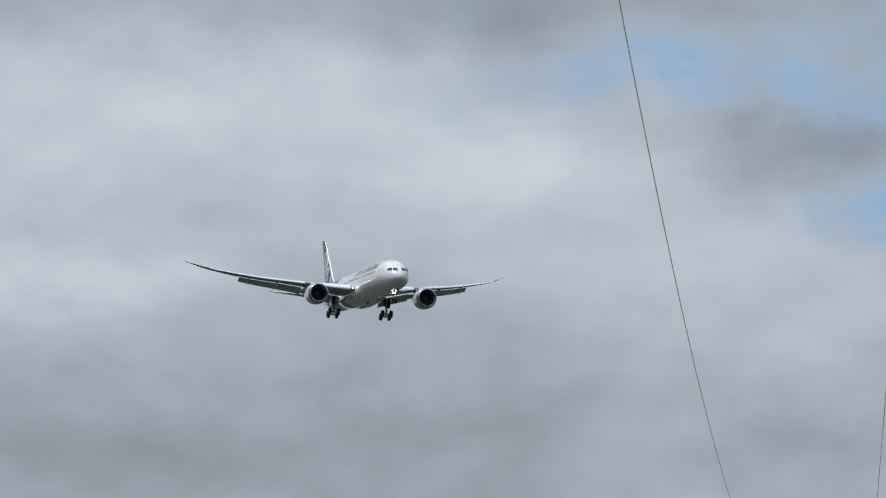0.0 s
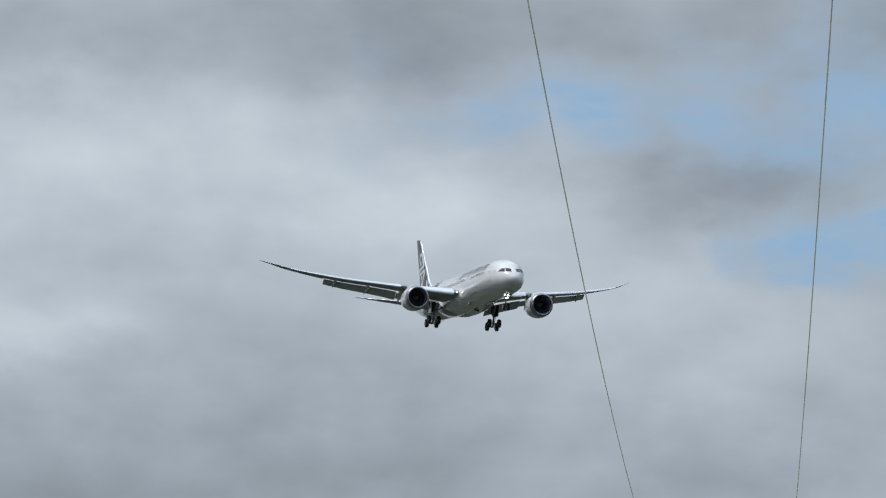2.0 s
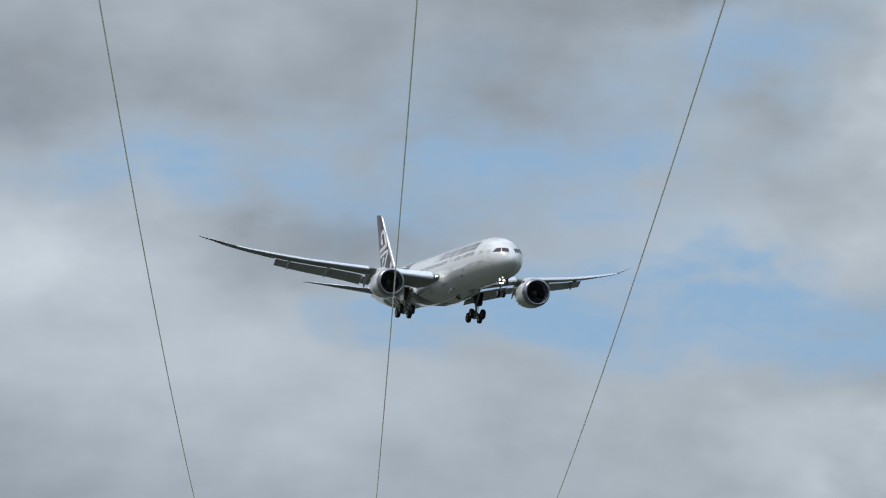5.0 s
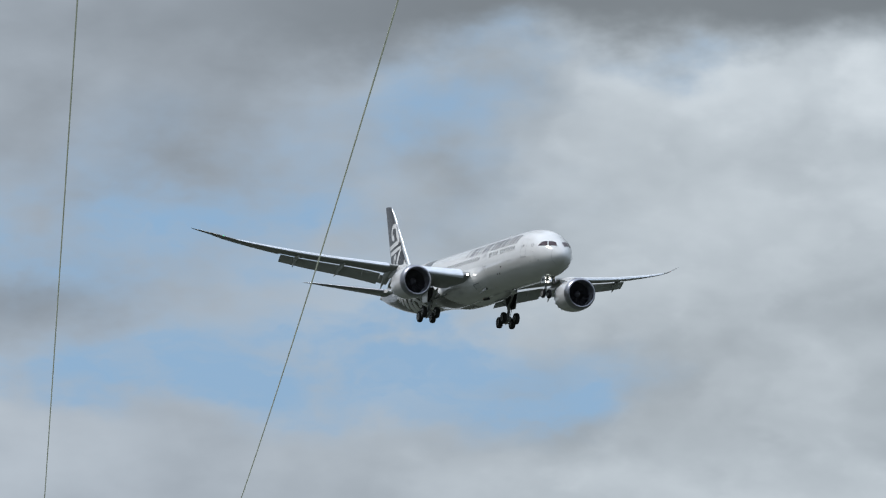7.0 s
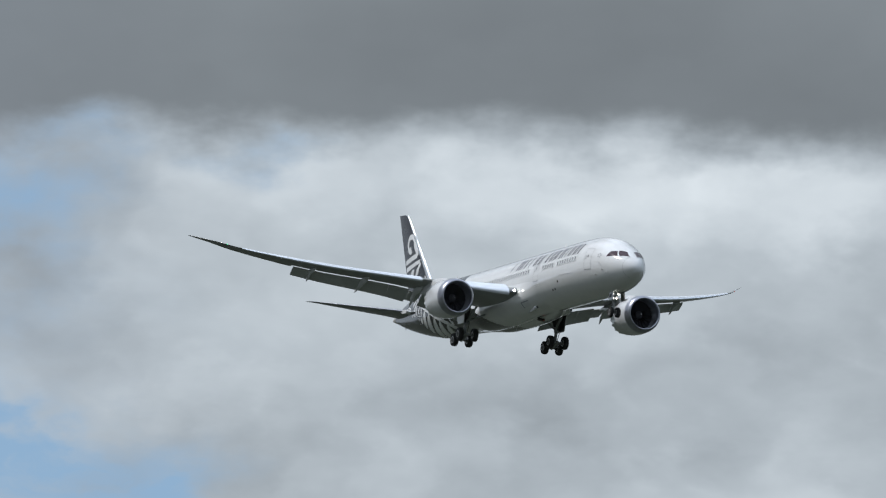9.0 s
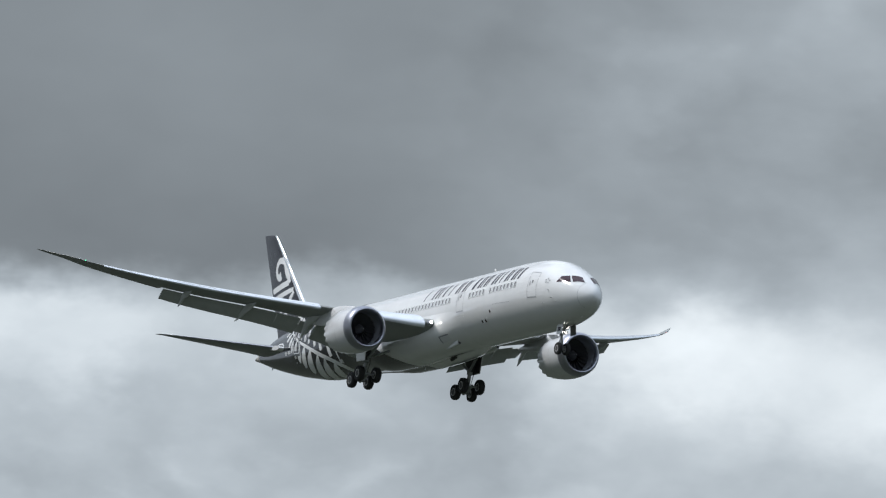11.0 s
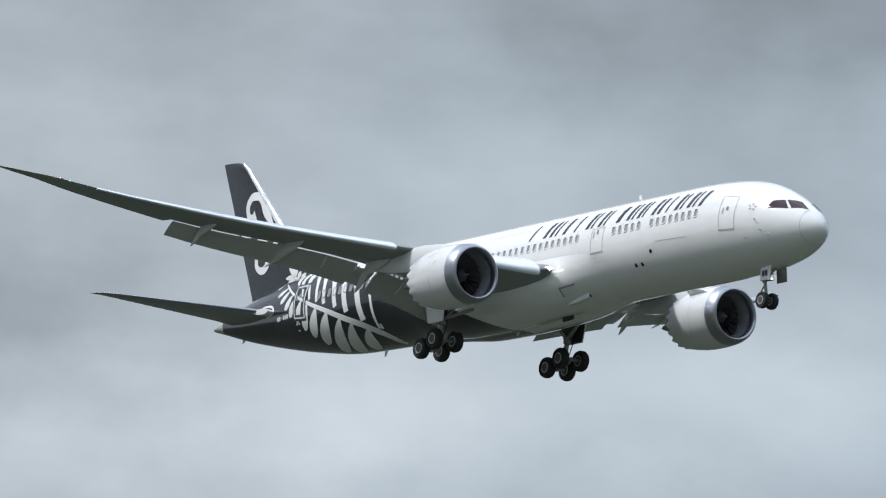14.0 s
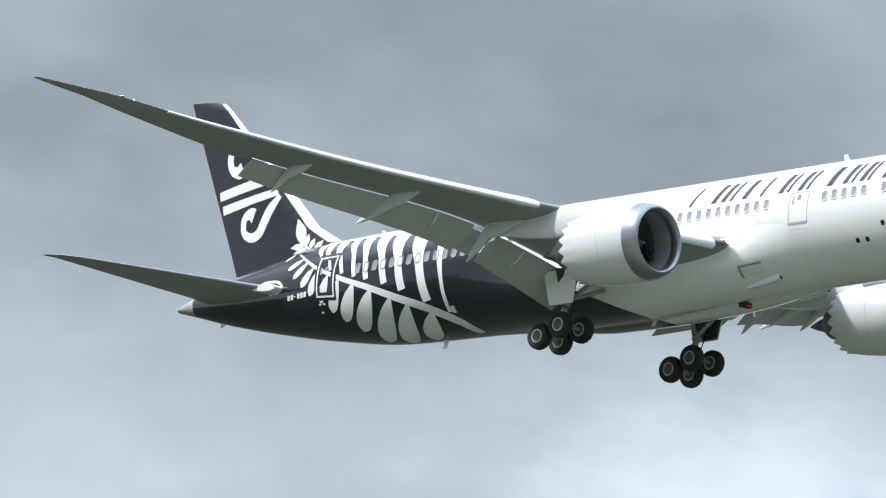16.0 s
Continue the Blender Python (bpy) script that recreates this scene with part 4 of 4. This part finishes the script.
def utility_pole(d):
    """Pole with a crossarm and three insulators, under the wires."""
    base = EYE + ALONG * d
    top = EYE.z + wire_height(8.43, d)
    pole = tagged(new("utility_pole"), "weathered wooden utility pole with crossarm", "pole", "utility poles")
    pole.location = (base.x - ACROSS.x * 0.5, base.y - ACROSS.y * 0.5, 0)
    n = 16
    rings = [[(r * math.cos(2 * math.pi * k / n), r * math.sin(2 * math.pi * k / n), z) for k in range(n)] for z, r in ((0, 0.19), (top * 0.5, 0.16), (top - 0.35, 0.13), (top - 0.3, 0.11))]
    part("shaft", loft(rings), WOOD, pole)
    bm = bmesh.new()
    bmesh.ops.create_cube(bm, size=1)
    for v in bm.verts:
        w = ACROSS * (v.co.x * 5.4) + ALONG * (v.co.y * 0.11)
        v.co = (w.x - ACROSS.x * 0.02, w.y - ACROSS.y * 0.02, top - 0.55 + v.co.z * 0.14)
    part("crossarm", bm, WOOD, pole)
    for off, high in WIRES:
        c = -ACROSS * (off - 0.5)
        lift = high - 8.43
        prof = ((-0.48, 0.03), (-0.4, 0.03), (-0.38, 0.07), (-0.3, 0.07), (-0.28, 0.045), (-0.2, 0.06), (-0.1, 0.06), (-0.05, 0.03), (-0.005, 0.02))
        part("insulator", loft([[(c.x + r * math.cos(2 * math.pi * k / 10), c.y + r * math.sin(2 * math.pi * k / 10), top + z + (lift if z > -0.45 else 0)) for k in range(10)] for z, r in prof]), WHITE, pole)


utility_pole(SPAN[0]), utility_pole(SPAN[1])


# ---- movement ----
def motions():
    rows = []
    for t in [0.0, 0.1, 0.25, 0.5, 1, 1.5, 2, 2.5, 3, 3.5] + list(range(4, 17)):
        base = Vector((-1435.20, 346.66, 152.06)) + Vector((74.076, -1.954, -3.882)) * t
        far = 1.0 if t >= 0.5 else {0.0: 1.045, 0.1: 1.03, 0.25: 1.015}[t]
        p = EYE + (base - EYE) * far + sway(t)
        bank = float(np.interp(t, [0.5, 1.0, 1.5, 2.0, 3.0, 3.5, 4.0, 5.0], [0.0, -0.65, -1.1, -1.0, -1.0, -0.8, -0.2, 0.0]))
        rows.append((t, pose(p.x, p.y, p.z, bank, -0.165, 0)))
    walk(airliner, rows)
    # one turn of the beacon in 1.44 s, towards the eye at 3.0 s
    turn = []
    for k in range(58):
        t = min(16.0, k * 0.2857)
        turn.append((t, pose(-24.16, 0, -3.24, 0, 12, -15.6 + (t - 3.0) / 1.441 * 360)))
    walk(shield, turn)


motions()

================

*Goal*
Transcribe all of the material exactly, leaving out whatever pictures it contains.

*Final result*
0.0 s
2.0 s
5.0 s
7.0 s
9.0 s
11.0 s
14.0 s
16.0 s
Continue the Blender Python (bpy) script that recreates this scene with part 4 of 4. This part finishes the script.
def utility_pole(d):
    """Pole with a crossarm and three insulators, under the wires."""
    base = EYE + ALONG * d
    top = EYE.z + wire_height(8.43, d)
    pole = tagged(new("utility_pole"), "weathered wooden utility pole with crossarm", "pole", "utility poles")
    pole.location = (base.x - ACROSS.x * 0.5, base.y - ACROSS.y * 0.5, 0)
    n = 16
    rings = [[(r * math.cos(2 * math.pi * k / n), r * math.sin(2 * math.pi * k / n), z) for k in range(n)] for z, r in ((0, 0.19), (top * 0.5, 0.16), (top - 0.35, 0.13), (top - 0.3, 0.11))]
    part("shaft", loft(rings), WOOD, pole)
    bm = bmesh.new()
    bmesh.ops.create_cube(bm, size=1)
    for v in bm.verts:
        w = ACROSS * (v.co.x * 5.4) + ALONG * (v.co.y * 0.11)
        v.co = (w.x - ACROSS.x * 0.02, w.y - ACROSS.y * 0.02, top - 0.55 + v.co.z * 0.14)
    part("crossarm", bm, WOOD, pole)
    for off, high in WIRES:
        c = -ACROSS * (off - 0.5)
        lift = high - 8.43
        prof = ((-0.48, 0.03), (-0.4, 0.03), (-0.38, 0.07), (-0.3, 0.07), (-0.28, 0.045), (-0.2, 0.06), (-0.1, 0.06), (-0.05, 0.03), (-0.005, 0.02))
        part("insulator", loft([[(c.x + r * math.cos(2 * math.pi * k / 10), c.y + r * math.sin(2 * math.pi * k / 10), top + z + (lift if z > -0.45 else 0)) for k in range(10)] for z, r in prof]), WHITE, pole)


utility_pole(SPAN[0]), utility_pole(SPAN[1])


# ---- movement ----
def motions():
    rows = []
    for t in [0.0, 0.1, 0.25, 0.5, 1, 1.5, 2, 2.5, 3, 3.5] + list(range(4, 17)):
        base = Vector((-1435.20, 346.66, 152.06)) + Vector((74.076, -1.954, -3.882)) * t
        far = 1.0 if t >= 0.5 else {0.0: 1.045, 0.1: 1.03, 0.25: 1.015}[t]
        p = EYE + (base - EYE) * far + sway(t)
        bank = float(np.interp(t, [0.5, 1.0, 1.5, 2.0, 3.0, 3.5, 4.0, 5.0], [0.0, -0.65, -1.1, -1.0, -1.0, -0.8, -0.2, 0.0]))
        rows.append((t, pose(p.x, p.y, p.z, bank, -0.165, 0)))
    walk(airliner, rows)
    # one turn of the beacon in 1.44 s, towards the eye at 3.0 s
    turn = []
    for k in range(58):
        t = min(16.0, k * 0.2857)
        turn.append((t, pose(-24.16, 0, -3.24, 0, 12, -15.6 + (t - 3.0) / 1.441 * 360)))
    walk(shield, turn)


motions()